Can the management do anything to improve the valuation of its shares? Raamdeo Agrawal has a suggestion: "The best way to handle this is to put a cap on diversification ventures, and keep them as separate entities. Start ventures with the initial seed capital and then let them sustain themselves. If companies cannot be sustained on their own, may be they are not worth pursuing."

The market also has gripes about payouts. Their logic is simple: if your main profit earner is tobacco - a politically sensitive animal - it makes sense to dole out cash to shareholders rather than offer a mouth-watering target to taxmen and finance ministers.

Though the dividend rate has been increasing steadily, the increments have only been marginal. This year, the company's payout ratio was 30.6 per cent, analysts say this is far too low, especially for a tobacco company.

The world over, major tobacco companies trade on a dividend yield basis. At the current price of $42.09 a share, Altria (which owns Philip Morris) trades at a yield of 6.05 per cent.

"Considering the risks related to the tobacco business and the possibility of litigation eating into profits, the best way is to dole out money to shareholders as much as possible," says an analyst.

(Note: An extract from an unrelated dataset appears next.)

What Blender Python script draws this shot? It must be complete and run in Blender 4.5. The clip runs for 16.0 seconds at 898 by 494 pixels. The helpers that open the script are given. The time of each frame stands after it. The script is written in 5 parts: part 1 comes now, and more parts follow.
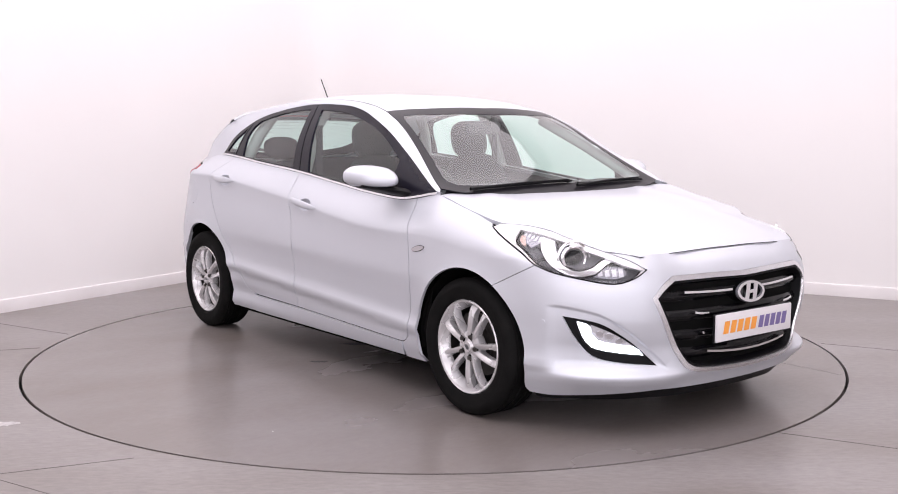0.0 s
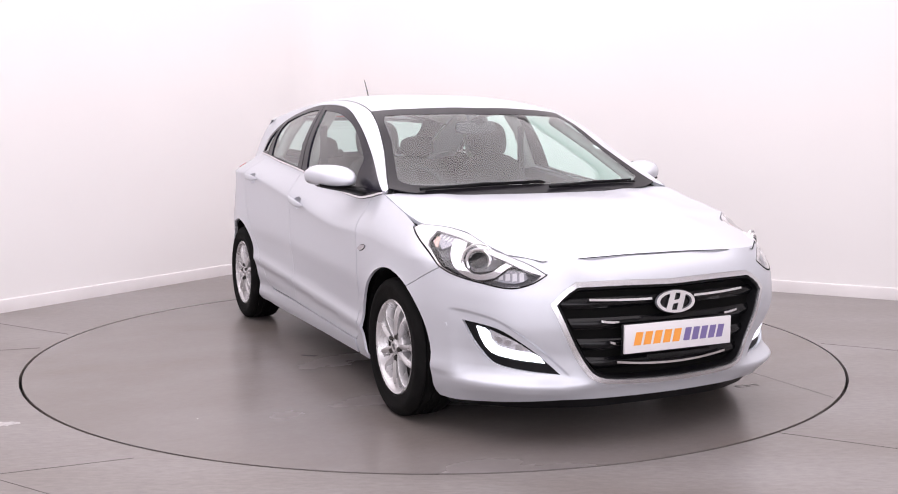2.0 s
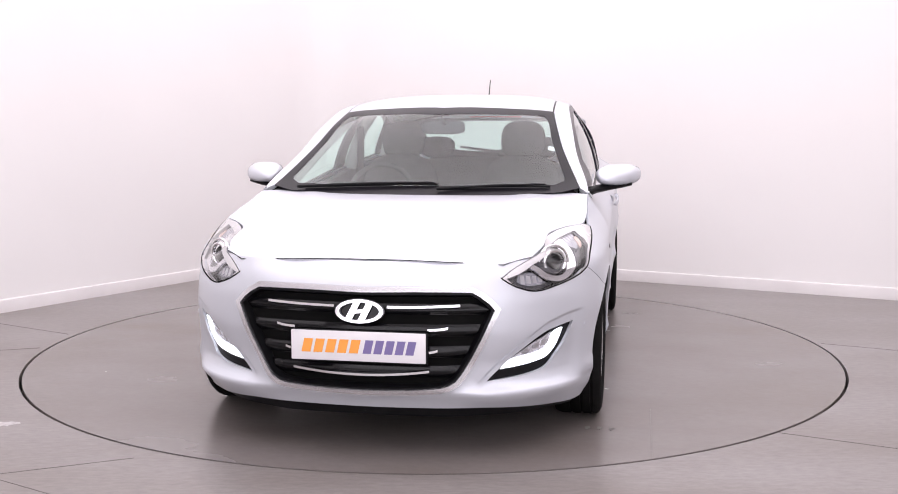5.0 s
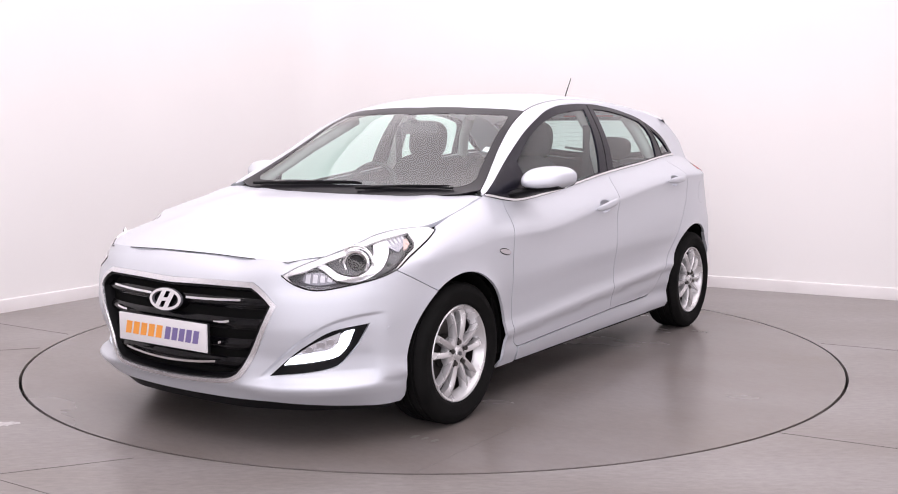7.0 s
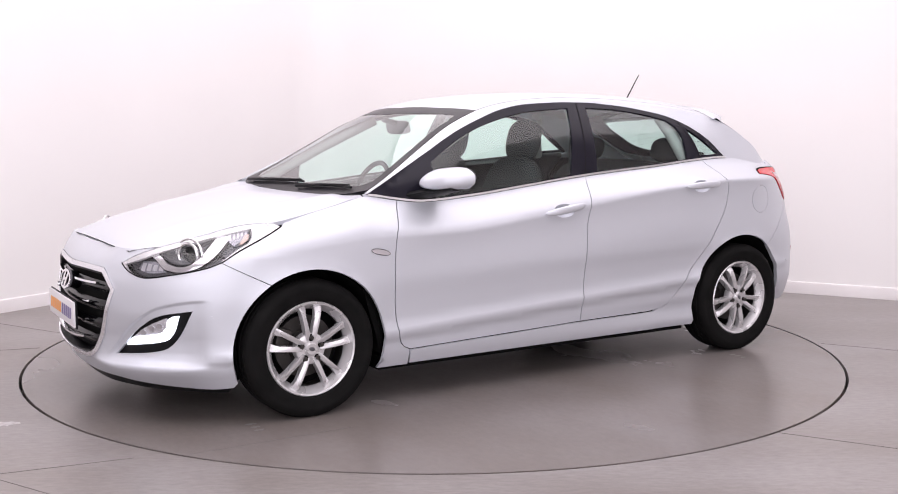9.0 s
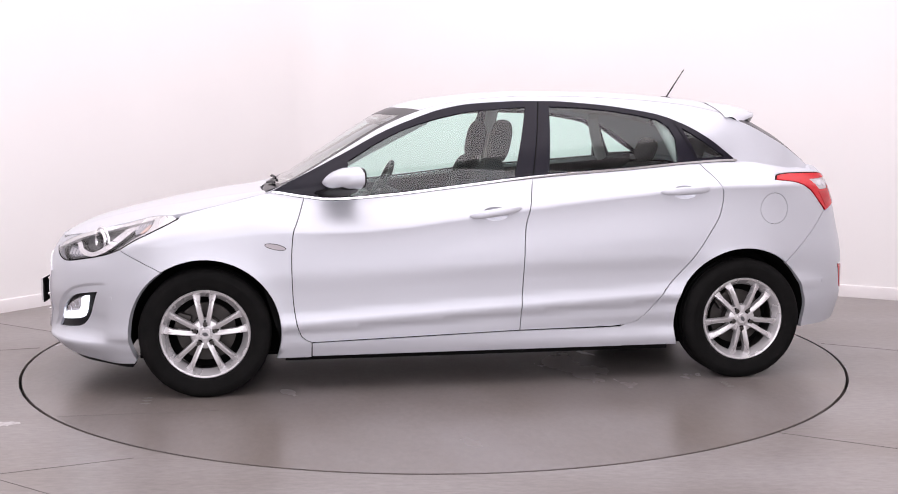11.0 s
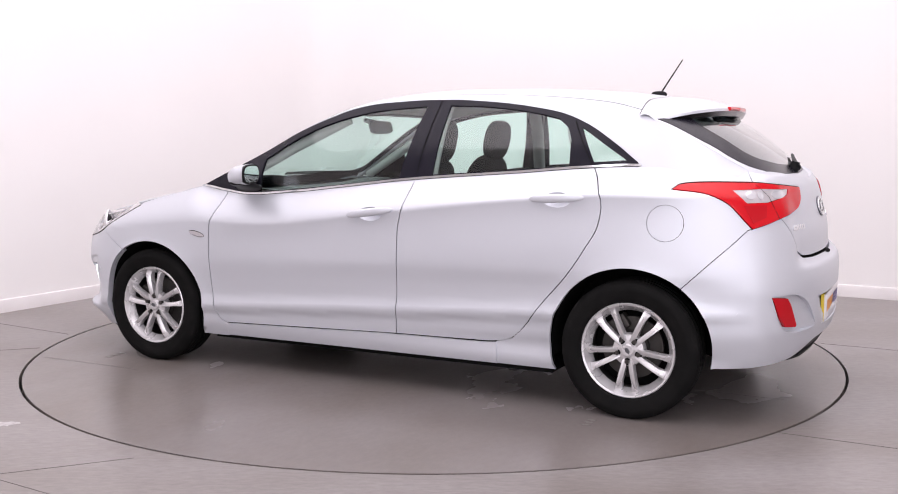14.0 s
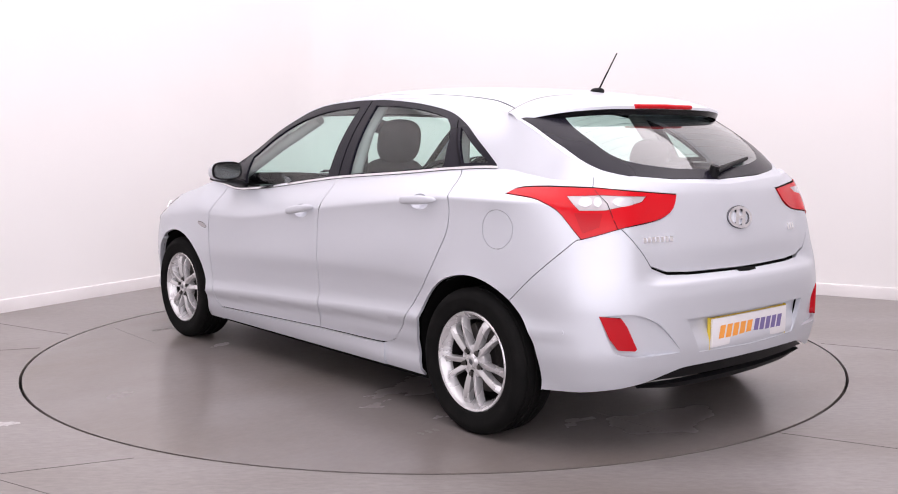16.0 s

Even those who do not disagree with ITC's need to diversify feel that it is stingy on dividends. Says Samir Arora: "I philosophically agree with ITC's strategy of controlled diversification rather than returning 100 per cent of money to the shareholders. However, the company has been too stingy in its dividend payout and we are holders of the stock in the belief that this payout ratio will increase over time."

The market clearly expects more from ITC. A cap on cash-guzzling diversification, payouts above 50 per cent of net profits, and dividend yields above 5-6 per cent (currently below two per cent) are among the things they would like to see.